Guiding Principles

Guiding Principles

A partnership for a wilder world.

The protection and restoration of wildlife and ecosystems is critical to the health of our planet. That’s why Re:wild and the Colossal Foundation are committed to using all of the tools available to restore species on the brink of extinction.
 

But how we do this is just as important as why we are doing it.

Together we are putting the right guardrails in place and making sure that we are using Colossal’s de-extinction technology to restore balance to the planet to the benefit of all life on Earth.

International Best Practices

As part of this partnership, Re:wild and Colossal will be guided by the IUCN SSC ‘Guiding Principles on Creating Proxies of Extinct Species for Conservation Benefit,’ the IUCN SSC guidelines for reintroductions and other conservation translocations, and other global guidance documentation that the IUCN SSC or other institutions create.

We are in uncharted territory and will have to go step-by-step, at each stage making sure everything is legal, ethical, and beneficial to people and our planet.

Upholding the Rights of Indigenous Peoples and Local Communities


Re:wild works with more than 500 partners around the world in more than 80 countries to conserve more than 460 million acres of the wild, benefitting 33,000+ species. The partnership with Colossal will also be wildly collaborative, drawing on and in support of this vast network of local partners, including conservation organizations, governments, local communities, and Indigenous peoples.  

Critically, in the process of rewilding, the partnership is committed to working in lock-step with Indigenous peoples and local communities, consistently upholding Free, Prior and Informed Consent (FPIC), which is a right that the UN Declaration on the Rights of Indigenous Peoples established and that aligns with Indigenous peoples’ universal right to self-determination.

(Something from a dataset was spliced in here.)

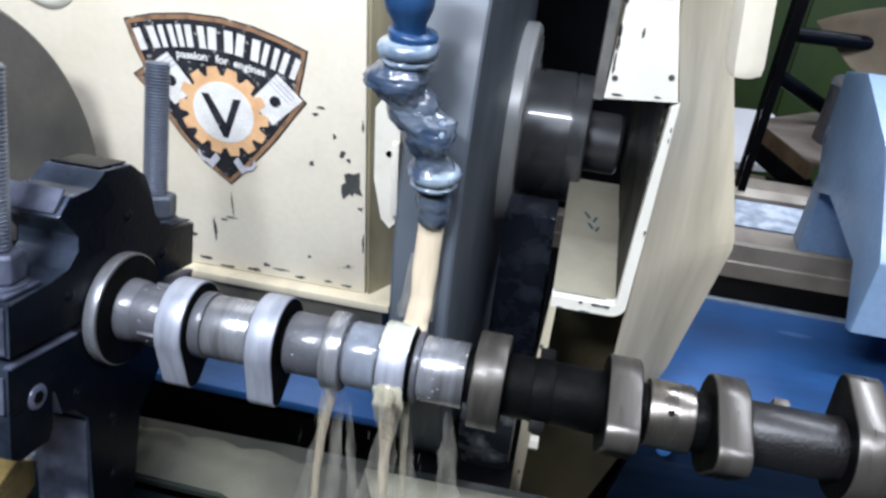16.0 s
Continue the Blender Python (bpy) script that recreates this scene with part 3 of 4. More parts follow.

Wildly Collaborative Reintroductions

From Tasmanian Devils to Cuban Crocodiles, Re:wild also has a history of working with local and international partners on successfully reintroducing and translocating threatened species, carefully following the guidelines of the IUCN SSC Conservation Translocation Specialist Group. The work to restore threatened species and the grants the partnership provides to partners across the world will adhere to these guidelines.